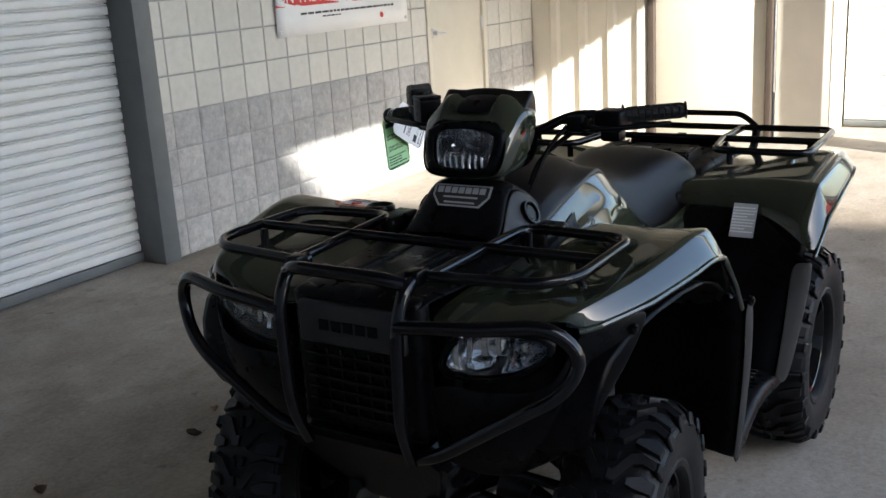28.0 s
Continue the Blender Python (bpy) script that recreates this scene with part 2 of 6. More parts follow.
def prism(bm, outline, axis, lo, hi):
    """A flat outline of (a, b) pairs pushed along an axis from lo to hi."""
    put = {"x": lambda a, b, h: (h, a, b), "y": lambda a, b, h: (a, h, b), "z": lambda a, b, h: (a, b, h)}[axis]
    one = [bm.verts.new(put(a, b, lo)) for a, b in outline]
    two = [bm.verts.new(put(a, b, hi)) for a, b in outline]
    k = len(outline)
    fs = [bm.faces.new(one), bm.faces.new(list(reversed(two)))]
    for j in range(k):
        fs.append(bm.faces.new((one[j], two[j], two[(j + 1) % k], one[(j + 1) % k])))
    bmesh.ops.recalc_face_normals(bm, faces=fs)
    return one + two


def knob_at(name, at, prof, mat, parent, normal, seg=24, label=""):
    """A turned part set on a surface at a point, its axis along the normal."""
    bm = bmesh.new()
    lathe(bm, prof, "z", seg)
    m = Vector(normal).normalized().to_track_quat("Z", "Y").to_matrix().to_4x4()
    m.translation = Vector(at)
    bmesh.ops.transform(bm, matrix=m, verts=bm.verts)
    bmesh.ops.recalc_face_normals(bm, faces=bm.faces)
    return part(name, bm, mat, parent, label)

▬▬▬

[WHAT TO WORK ON] Without including any pictures, reproduce the listing exactly.

[SOLUTION]
28.0 s
Continue the Blender Python (bpy) script that recreates this scene with part 2 of 6. More parts follow.
def prism(bm, outline, axis, lo, hi):
    """A flat outline of (a, b) pairs pushed along an axis from lo to hi."""
    put = {"x": lambda a, b, h: (h, a, b), "y": lambda a, b, h: (a, h, b), "z": lambda a, b, h: (a, b, h)}[axis]
    one = [bm.verts.new(put(a, b, lo)) for a, b in outline]
    two = [bm.verts.new(put(a, b, hi)) for a, b in outline]
    k = len(outline)
    fs = [bm.faces.new(one), bm.faces.new(list(reversed(two)))]
    for j in range(k):
        fs.append(bm.faces.new((one[j], two[j], two[(j + 1) % k], one[(j + 1) % k])))
    bmesh.ops.recalc_face_normals(bm, faces=fs)
    return one + two


def knob_at(name, at, prof, mat, parent, normal, seg=24, label=""):
    """A turned part set on a surface at a point, its axis along the normal."""
    bm = bmesh.new()
    lathe(bm, prof, "z", seg)
    m = Vector(normal).normalized().to_track_quat("Z", "Y").to_matrix().to_4x4()
    m.translation = Vector(at)
    bmesh.ops.transform(bm, matrix=m, verts=bm.verts)
    bmesh.ops.recalc_face_normals(bm, faces=bm.faces)
    return part(name, bm, mat, parent, label)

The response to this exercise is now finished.